The (at times painful) discovery of my working and family life is that, with the exception of basic chemistry and arithmetic, pretty much everything in life is a matter of interpretation.

It all depends on where you’re looking from, what you’re looking with and how you’re understanding what you’re seeing. Different lives and different experiences equal very different interpretations of the same data. There are few facts and many interpretations.

So, with the passage of years and against my better judgement, I’m strangely drawn to Sartre’s view nicely encapsulated here:

Since I could always have chosen some other path in life, the one I follow is my own. Since nothing has been imposed on me from outside, there are no excuses for what I am.

Since the choices I make are ones I deem best, they constitute my proposal for what any human being ought to be.

The inescapable condition of human life is the requirement of choosing something and accepting the responsibility for the consequences.

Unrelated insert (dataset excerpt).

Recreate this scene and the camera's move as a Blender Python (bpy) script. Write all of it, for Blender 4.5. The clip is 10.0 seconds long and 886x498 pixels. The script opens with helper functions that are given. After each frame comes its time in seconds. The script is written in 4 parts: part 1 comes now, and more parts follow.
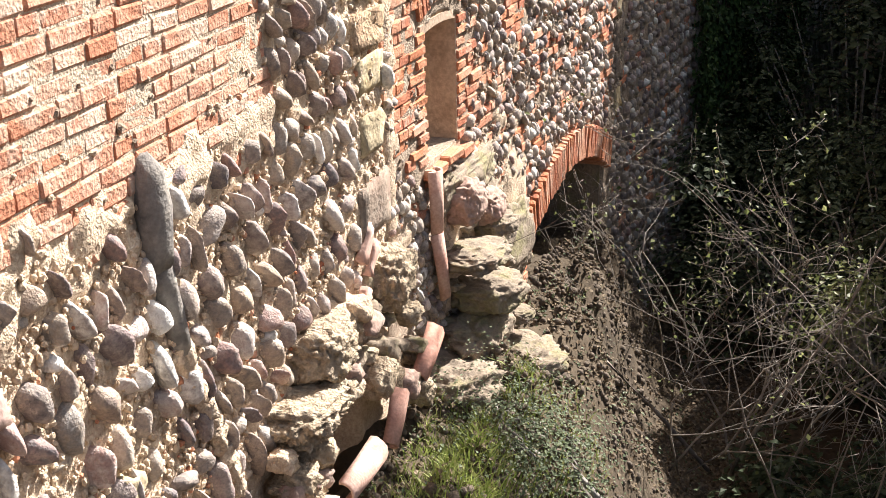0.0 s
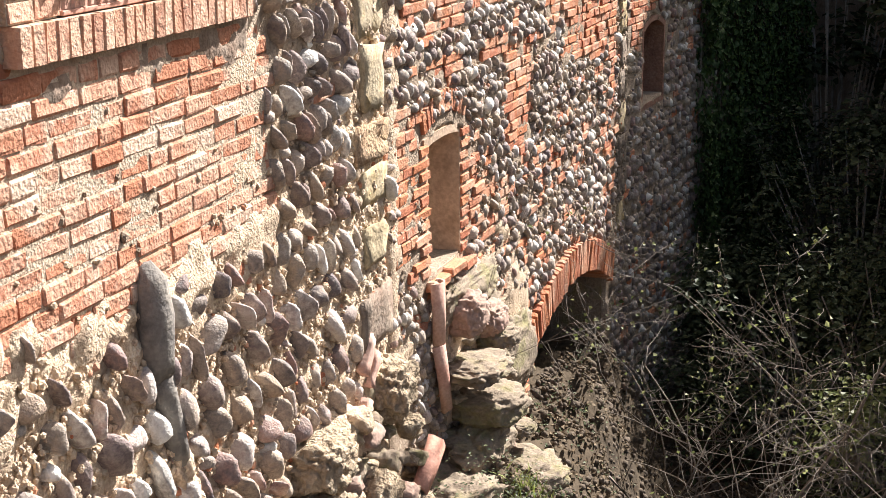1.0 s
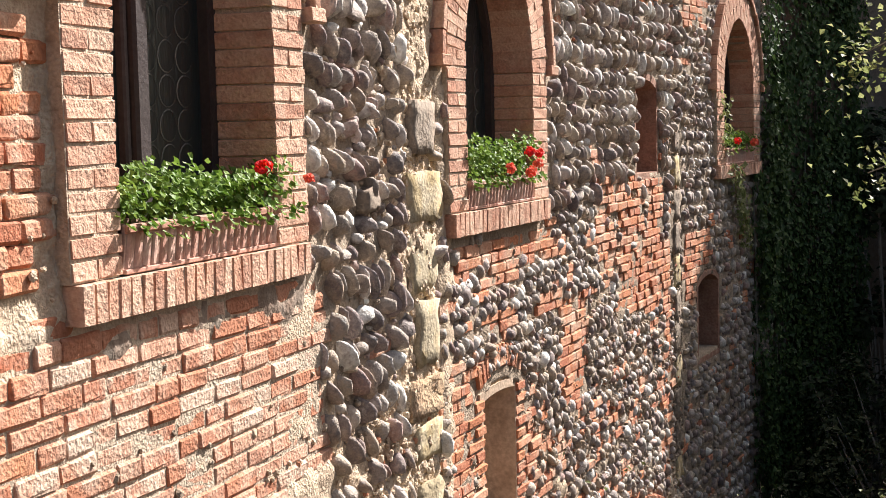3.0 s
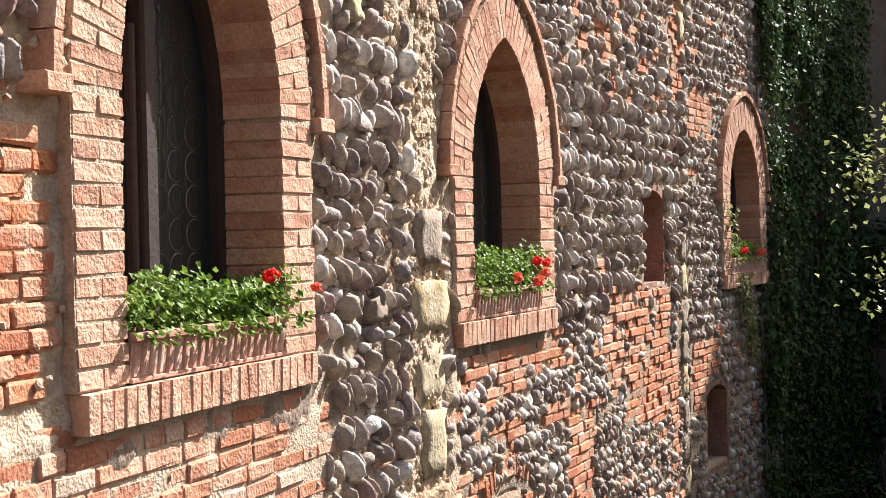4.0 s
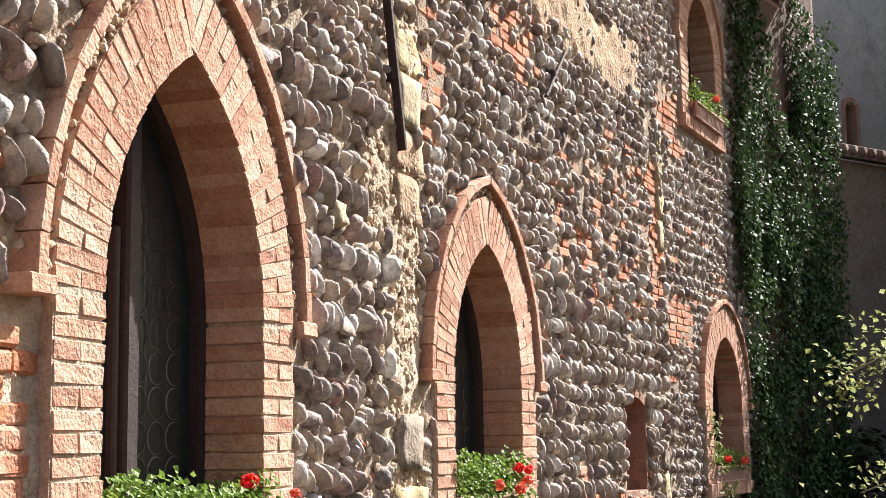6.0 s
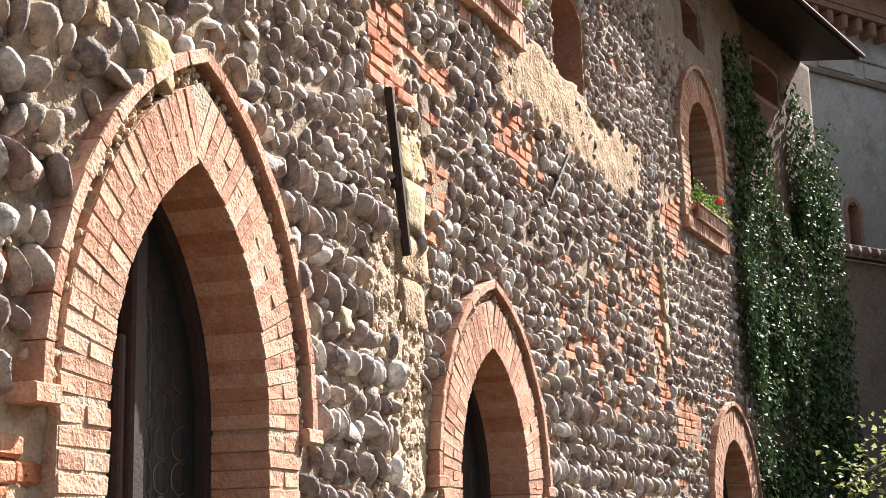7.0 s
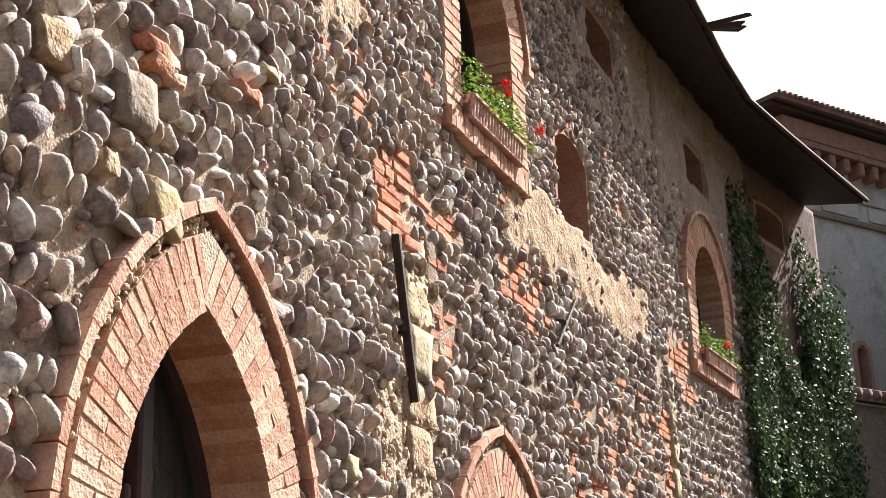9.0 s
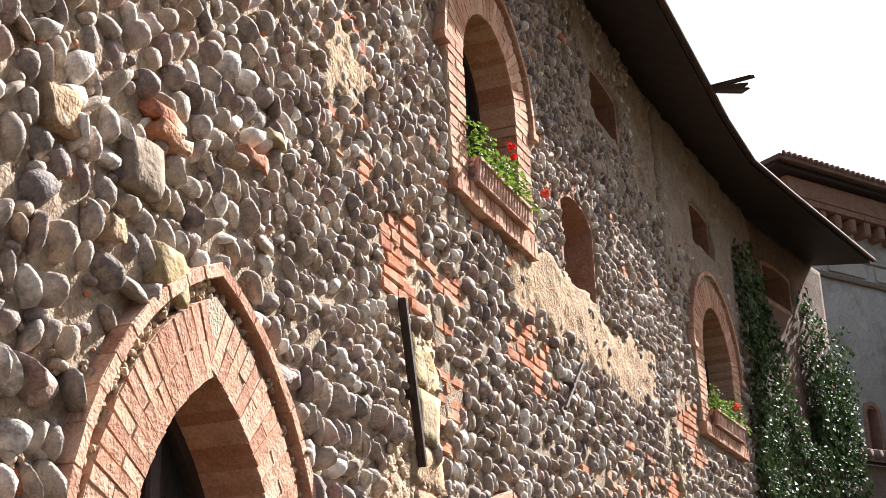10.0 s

Which makes me totally responsible for the life I choose.

Freed from the shackles of objectivity – that there is a right answer or a right way to live – I realise that in fact we often have more choice than we think.

What happens to us is more our responsibility than we are sometimes ready to accept. Every life is a unique, personal and ongoing act of creation. We live creating the ultimate work of art – ourselves.

Norman Mailer puts it pithily:

Every moment of one’s existence one is growing into more or retreating into less. One is always living a little more or dying a little bit.

Life is a work of art. But these days I’m happy to settle for the bustle of a Dutch feast, instead of seeking the perfection of an Italian ceiling.